Collected material:

- - - - - - -

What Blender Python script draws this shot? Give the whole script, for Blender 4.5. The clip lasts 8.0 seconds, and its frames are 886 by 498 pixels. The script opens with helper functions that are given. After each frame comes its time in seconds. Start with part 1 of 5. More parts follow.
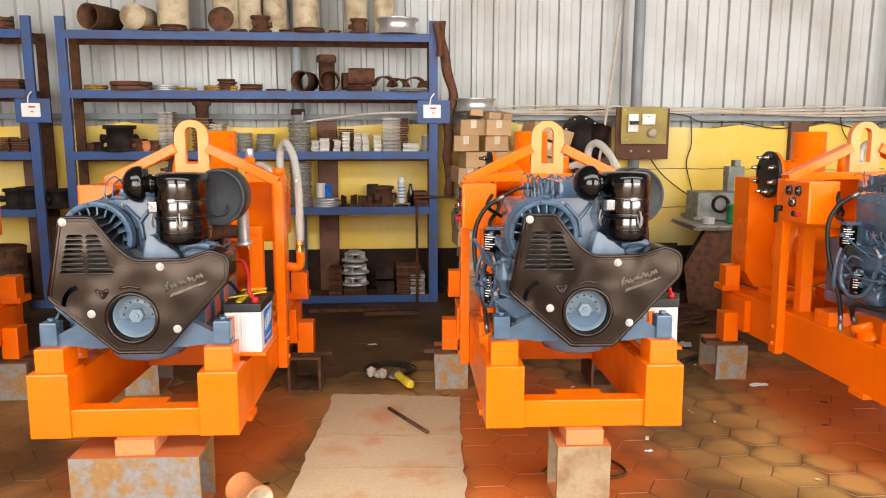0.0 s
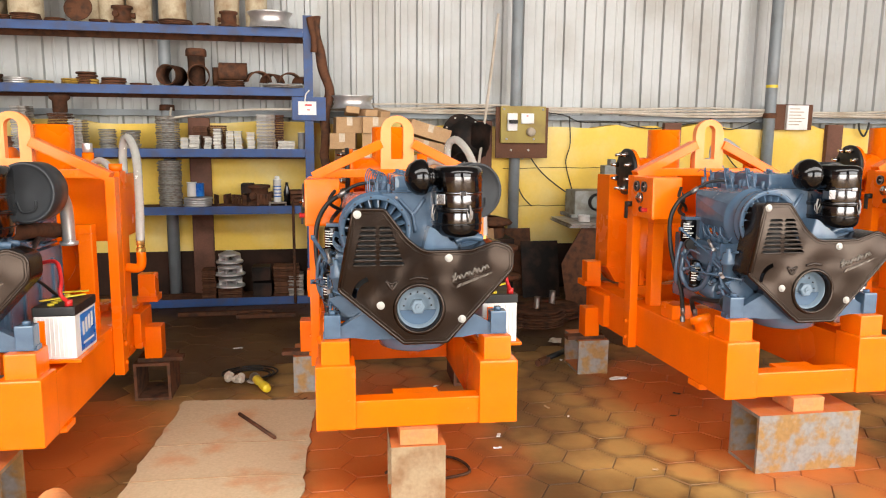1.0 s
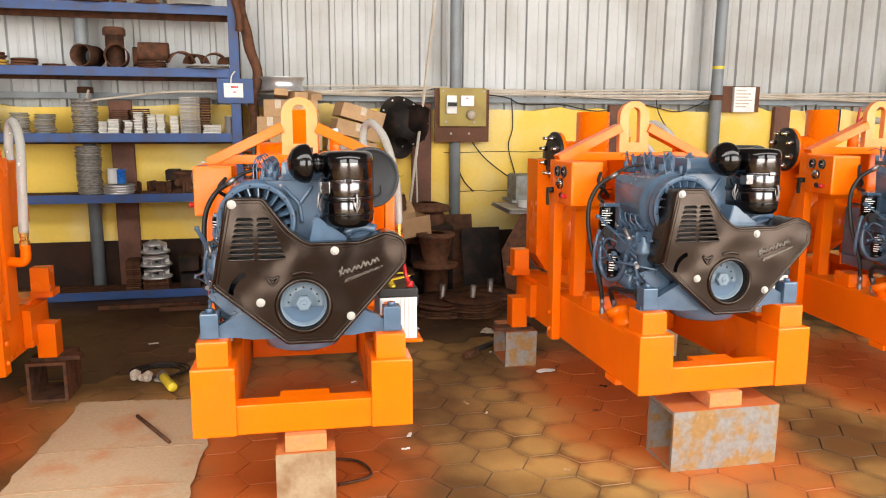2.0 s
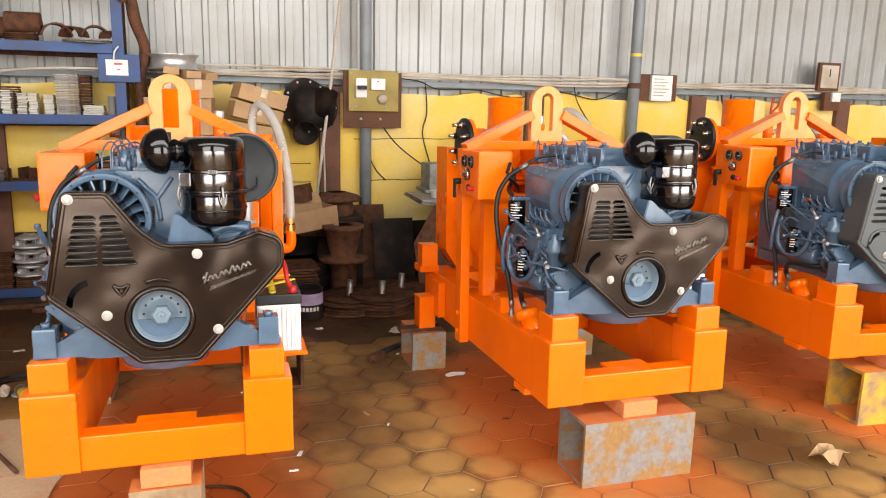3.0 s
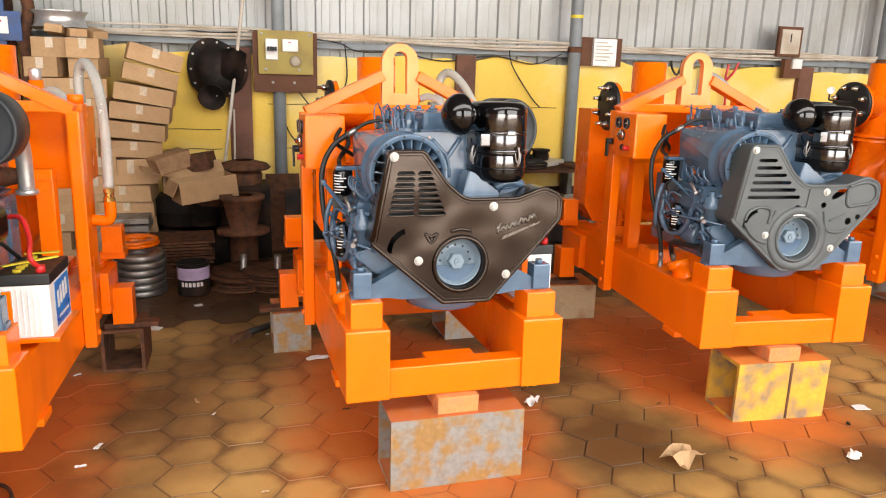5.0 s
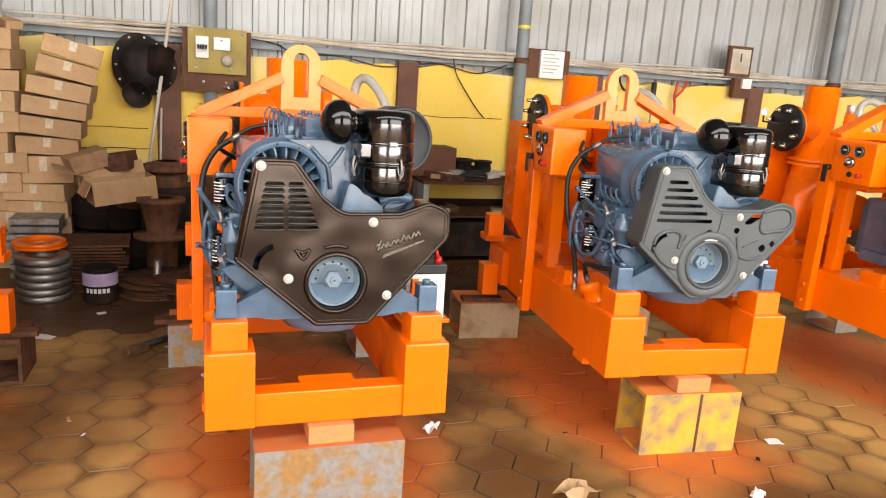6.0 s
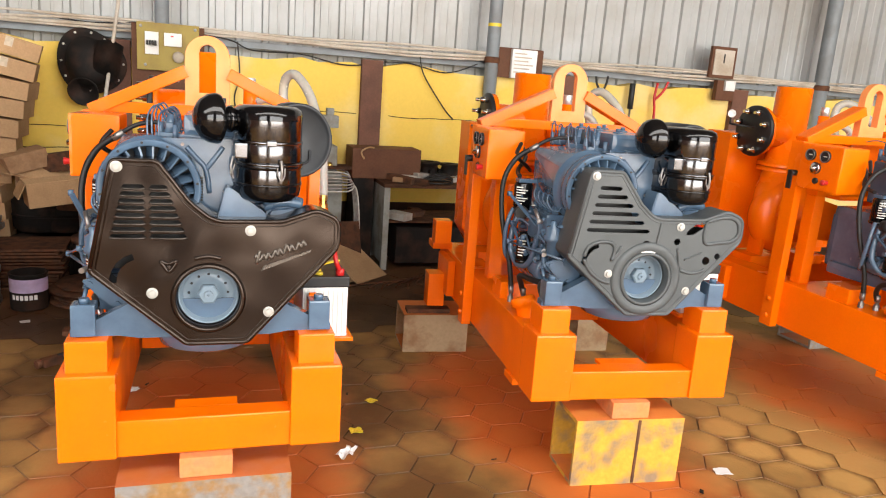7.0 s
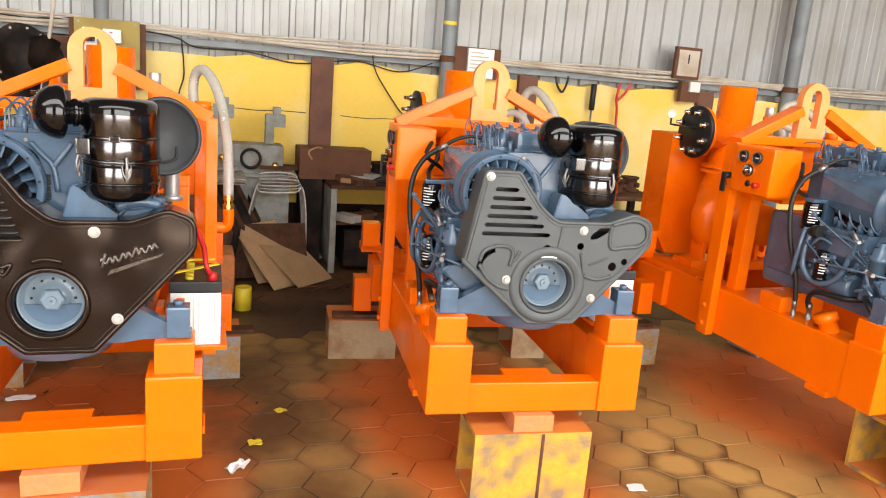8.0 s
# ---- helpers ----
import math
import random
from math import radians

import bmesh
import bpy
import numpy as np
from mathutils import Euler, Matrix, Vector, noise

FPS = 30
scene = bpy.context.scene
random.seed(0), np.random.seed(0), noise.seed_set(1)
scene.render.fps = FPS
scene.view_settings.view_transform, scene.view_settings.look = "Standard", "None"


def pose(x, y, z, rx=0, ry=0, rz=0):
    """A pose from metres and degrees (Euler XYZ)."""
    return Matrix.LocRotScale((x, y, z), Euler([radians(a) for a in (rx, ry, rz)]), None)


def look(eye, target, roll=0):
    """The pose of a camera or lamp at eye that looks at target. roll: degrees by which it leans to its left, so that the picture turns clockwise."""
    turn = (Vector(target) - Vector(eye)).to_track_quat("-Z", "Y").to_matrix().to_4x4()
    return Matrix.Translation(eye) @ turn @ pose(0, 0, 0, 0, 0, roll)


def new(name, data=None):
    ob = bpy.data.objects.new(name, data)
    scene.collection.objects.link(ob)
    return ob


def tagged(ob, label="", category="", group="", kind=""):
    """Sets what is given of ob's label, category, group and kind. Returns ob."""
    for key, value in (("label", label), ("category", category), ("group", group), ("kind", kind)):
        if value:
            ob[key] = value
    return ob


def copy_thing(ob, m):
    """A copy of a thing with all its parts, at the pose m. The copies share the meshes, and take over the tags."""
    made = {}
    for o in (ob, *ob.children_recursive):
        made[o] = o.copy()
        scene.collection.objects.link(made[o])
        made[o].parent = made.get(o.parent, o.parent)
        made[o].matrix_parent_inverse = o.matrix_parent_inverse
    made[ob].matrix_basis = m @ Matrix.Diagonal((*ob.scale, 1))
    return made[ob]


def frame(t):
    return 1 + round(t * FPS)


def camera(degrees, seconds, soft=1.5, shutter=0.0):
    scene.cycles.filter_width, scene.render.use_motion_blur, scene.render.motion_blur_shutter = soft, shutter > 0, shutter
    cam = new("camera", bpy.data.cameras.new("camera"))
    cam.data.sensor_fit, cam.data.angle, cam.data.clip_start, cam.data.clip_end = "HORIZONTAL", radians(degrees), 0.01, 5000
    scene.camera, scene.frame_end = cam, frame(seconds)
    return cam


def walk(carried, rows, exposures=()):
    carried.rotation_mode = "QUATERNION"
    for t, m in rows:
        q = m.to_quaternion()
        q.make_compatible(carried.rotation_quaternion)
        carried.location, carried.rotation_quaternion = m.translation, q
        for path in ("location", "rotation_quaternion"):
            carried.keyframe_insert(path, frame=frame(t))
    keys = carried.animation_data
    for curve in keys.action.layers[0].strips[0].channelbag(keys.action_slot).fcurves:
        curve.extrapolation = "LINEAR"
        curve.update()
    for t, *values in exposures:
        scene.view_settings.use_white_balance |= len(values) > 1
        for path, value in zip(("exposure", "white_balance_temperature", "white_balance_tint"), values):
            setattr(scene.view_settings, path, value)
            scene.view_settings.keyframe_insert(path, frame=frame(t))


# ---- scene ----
cam = camera(62.2, 8.0, soft=1.1)
PATH = [
    (0, (0.196, 0.246, 1.665), (0.354, 2.213, 1.338), 0.1),
    (0.5, (0.425, 0.239, 1.657), (0.703, 2.195, 1.343), 0.7),
    (1, (0.595, 0.279, 1.627), (0.965, 2.218, 1.307), 0.5),
    (2.3, (1.076, 0.519, 1.621), (1.561, 2.422, 1.244), 0.7),
    (2.5, (1.121, 0.598, 1.616), (1.677, 2.481, 1.233), 1.6),
    (3, (1.205, 0.735, 1.614), (1.831, 2.593, 1.218), 1.3),
    (3.5, (1.55, 0.777, 1.613), (2.005, 2.68, 1.195), 0.9),
    (4, (1.717, 0.907, 1.597), (2.303, 2.773, 1.178), 1.6),
    (4.5, (1.934, 0.852, 1.603), (2.489, 2.716, 1.138), 2.7),
    (5, (2.109, 0.806, 1.589), (2.699, 2.657, 1.113), 1.7),
    (5.2, (2.16, 0.866, 1.586), (2.829, 2.692, 1.121), 3.3),
    (6.3, (2.643, 0.912, 1.603), (3.302, 2.746, 1.154), 4.2),
    (6.5, (2.733, 0.986, 1.595), (3.454, 2.8, 1.158), 4.3),
    (7, (2.948, 1.027, 1.594), (3.587, 2.869, 1.147), 4.3),
    (7.5, (3.192, 0.949, 1.595), (3.72, 2.823, 1.14), 4.9),
    (8, (3.39, 1.041, 1.596), (4.03, 2.884, 1.156), 4.6),
]
walk(cam, [(t, look(eye, target, roll)) for t, eye, target, roll in PATH], [(0, 0.75), (8, 0.75)])
RAD = math.pi / 180

# ---- light ----
world = bpy.data.worlds.new("daylight")
scene.world = world
world.use_nodes = True
wn = world.node_tree.nodes
sky = wn.new("ShaderNodeTexSky")
sky.sky_type = "NISHITA"
sky.sun_disc = False
sky.sun_elevation, sky.sun_rotation = radians(55), radians(170)
wn["Background"].inputs["Strength"].default_value = 0.15
world.node_tree.links.new(sky.outputs[0], wn["Background"].inputs["Color"])

sun = new("sun", bpy.data.lights.new("sun", "SUN"))
sun.data.energy, sun.data.angle, sun.data.color = 4.5, radians(0.6), (1, 0.95, 0.88)
sun.matrix_world = look((1, -8, 11), (3, 0, 0))

door_light = new("open_front_daylight", bpy.data.lights.new("open_front_daylight", "AREA"))
door_light.data.shape, door_light.data.size, door_light.data.size_y = "RECTANGLE", 20, 4.2
door_light.data.energy, door_light.data.color = 1260, (1, 0.94, 0.87)
door_light.matrix_world = look((3.6, -4.6, 2.4), (3.6, 5, 2.1))
# added fill lamp under the closed roof, with no source of its own
roof_fill = new("added_roof_fill", bpy.data.lights.new("added_roof_fill", "AREA"))
roof_fill.data.shape, roof_fill.data.size, roof_fill.data.size_y = "RECTANGLE", 16, 2.6
roof_fill.data.energy, roof_fill.data.color = 560, (1, 0.97, 0.93)
roof_fill.matrix_world = look((3, 1.0, 4.6), (3, 2.4, 0))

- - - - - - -

Description of the task: Could you repeat all of the material exactly? Pictures should not be copied.

Final answer:
What Blender Python script draws this shot? Give the whole script, for Blender 4.5. The clip lasts 8.0 seconds, and its frames are 886 by 498 pixels. The script opens with helper functions that are given. After each frame comes its time in seconds. Start with part 1 of 5. More parts follow.
0.0 s
1.0 s
2.0 s
3.0 s
5.0 s
6.0 s
7.0 s
8.0 s
# ---- helpers ----
import math
import random
from math import radians

import bmesh
import bpy
import numpy as np
from mathutils import Euler, Matrix, Vector, noise

FPS = 30
scene = bpy.context.scene
random.seed(0), np.random.seed(0), noise.seed_set(1)
scene.render.fps = FPS
scene.view_settings.view_transform, scene.view_settings.look = "Standard", "None"


def pose(x, y, z, rx=0, ry=0, rz=0):
    """A pose from metres and degrees (Euler XYZ)."""
    return Matrix.LocRotScale((x, y, z), Euler([radians(a) for a in (rx, ry, rz)]), None)


def look(eye, target, roll=0):
    """The pose of a camera or lamp at eye that looks at target. roll: degrees by which it leans to its left, so that the picture turns clockwise."""
    turn = (Vector(target) - Vector(eye)).to_track_quat("-Z", "Y").to_matrix().to_4x4()
    return Matrix.Translation(eye) @ turn @ pose(0, 0, 0, 0, 0, roll)


def new(name, data=None):
    ob = bpy.data.objects.new(name, data)
    scene.collection.objects.link(ob)
    return ob


def tagged(ob, label="", category="", group="", kind=""):
    """Sets what is given of ob's label, category, group and kind. Returns ob."""
    for key, value in (("label", label), ("category", category), ("group", group), ("kind", kind)):
        if value:
            ob[key] = value
    return ob


def copy_thing(ob, m):
    """A copy of a thing with all its parts, at the pose m. The copies share the meshes, and take over the tags."""
    made = {}
    for o in (ob, *ob.children_recursive):
        made[o] = o.copy()
        scene.collection.objects.link(made[o])
        made[o].parent = made.get(o.parent, o.parent)
        made[o].matrix_parent_inverse = o.matrix_parent_inverse
    made[ob].matrix_basis = m @ Matrix.Diagonal((*ob.scale, 1))
    return made[ob]


def frame(t):
    return 1 + round(t * FPS)


def camera(degrees, seconds, soft=1.5, shutter=0.0):
    scene.cycles.filter_width, scene.render.use_motion_blur, scene.render.motion_blur_shutter = soft, shutter > 0, shutter
    cam = new("camera", bpy.data.cameras.new("camera"))
    cam.data.sensor_fit, cam.data.angle, cam.data.clip_start, cam.data.clip_end = "HORIZONTAL", radians(degrees), 0.01, 5000
    scene.camera, scene.frame_end = cam, frame(seconds)
    return cam


def walk(carried, rows, exposures=()):
    carried.rotation_mode = "QUATERNION"
    for t, m in rows:
        q = m.to_quaternion()
        q.make_compatible(carried.rotation_quaternion)
        carried.location, carried.rotation_quaternion = m.translation, q
        for path in ("location", "rotation_quaternion"):
            carried.keyframe_insert(path, frame=frame(t))
    keys = carried.animation_data
    for curve in keys.action.layers[0].strips[0].channelbag(keys.action_slot).fcurves:
        curve.extrapolation = "LINEAR"
        curve.update()
    for t, *values in exposures:
        scene.view_settings.use_white_balance |= len(values) > 1
        for path, value in zip(("exposure", "white_balance_temperature", "white_balance_tint"), values):
            setattr(scene.view_settings, path, value)
            scene.view_settings.keyframe_insert(path, frame=frame(t))


# ---- scene ----
cam = camera(62.2, 8.0, soft=1.1)
PATH = [
    (0, (0.196, 0.246, 1.665), (0.354, 2.213, 1.338), 0.1),
    (0.5, (0.425, 0.239, 1.657), (0.703, 2.195, 1.343), 0.7),
    (1, (0.595, 0.279, 1.627), (0.965, 2.218, 1.307), 0.5),
    (2.3, (1.076, 0.519, 1.621), (1.561, 2.422, 1.244), 0.7),
    (2.5, (1.121, 0.598, 1.616), (1.677, 2.481, 1.233), 1.6),
    (3, (1.205, 0.735, 1.614), (1.831, 2.593, 1.218), 1.3),
    (3.5, (1.55, 0.777, 1.613), (2.005, 2.68, 1.195), 0.9),
    (4, (1.717, 0.907, 1.597), (2.303, 2.773, 1.178), 1.6),
    (4.5, (1.934, 0.852, 1.603), (2.489, 2.716, 1.138), 2.7),
    (5, (2.109, 0.806, 1.589), (2.699, 2.657, 1.113), 1.7),
    (5.2, (2.16, 0.866, 1.586), (2.829, 2.692, 1.121), 3.3),
    (6.3, (2.643, 0.912, 1.603), (3.302, 2.746, 1.154), 4.2),
    (6.5, (2.733, 0.986, 1.595), (3.454, 2.8, 1.158), 4.3),
    (7, (2.948, 1.027, 1.594), (3.587, 2.869, 1.147), 4.3),
    (7.5, (3.192, 0.949, 1.595), (3.72, 2.823, 1.14), 4.9),
    (8, (3.39, 1.041, 1.596), (4.03, 2.884, 1.156), 4.6),
]
walk(cam, [(t, look(eye, target, roll)) for t, eye, target, roll in PATH], [(0, 0.75), (8, 0.75)])
RAD = math.pi / 180

# ---- light ----
world = bpy.data.worlds.new("daylight")
scene.world = world
world.use_nodes = True
wn = world.node_tree.nodes
sky = wn.new("ShaderNodeTexSky")
sky.sky_type = "NISHITA"
sky.sun_disc = False
sky.sun_elevation, sky.sun_rotation = radians(55), radians(170)
wn["Background"].inputs["Strength"].default_value = 0.15
world.node_tree.links.new(sky.outputs[0], wn["Background"].inputs["Color"])

sun = new("sun", bpy.data.lights.new("sun", "SUN"))
sun.data.energy, sun.data.angle, sun.data.color = 4.5, radians(0.6), (1, 0.95, 0.88)
sun.matrix_world = look((1, -8, 11), (3, 0, 0))

door_light = new("open_front_daylight", bpy.data.lights.new("open_front_daylight", "AREA"))
door_light.data.shape, door_light.data.size, door_light.data.size_y = "RECTANGLE", 20, 4.2
door_light.data.energy, door_light.data.color = 1260, (1, 0.94, 0.87)
door_light.matrix_world = look((3.6, -4.6, 2.4), (3.6, 5, 2.1))
# added fill lamp under the closed roof, with no source of its own
roof_fill = new("added_roof_fill", bpy.data.lights.new("added_roof_fill", "AREA"))
roof_fill.data.shape, roof_fill.data.size, roof_fill.data.size_y = "RECTANGLE", 16, 2.6
roof_fill.data.energy, roof_fill.data.color = 560, (1, 0.97, 0.93)
roof_fill.matrix_world = look((3, 1.0, 4.6), (3, 2.4, 0))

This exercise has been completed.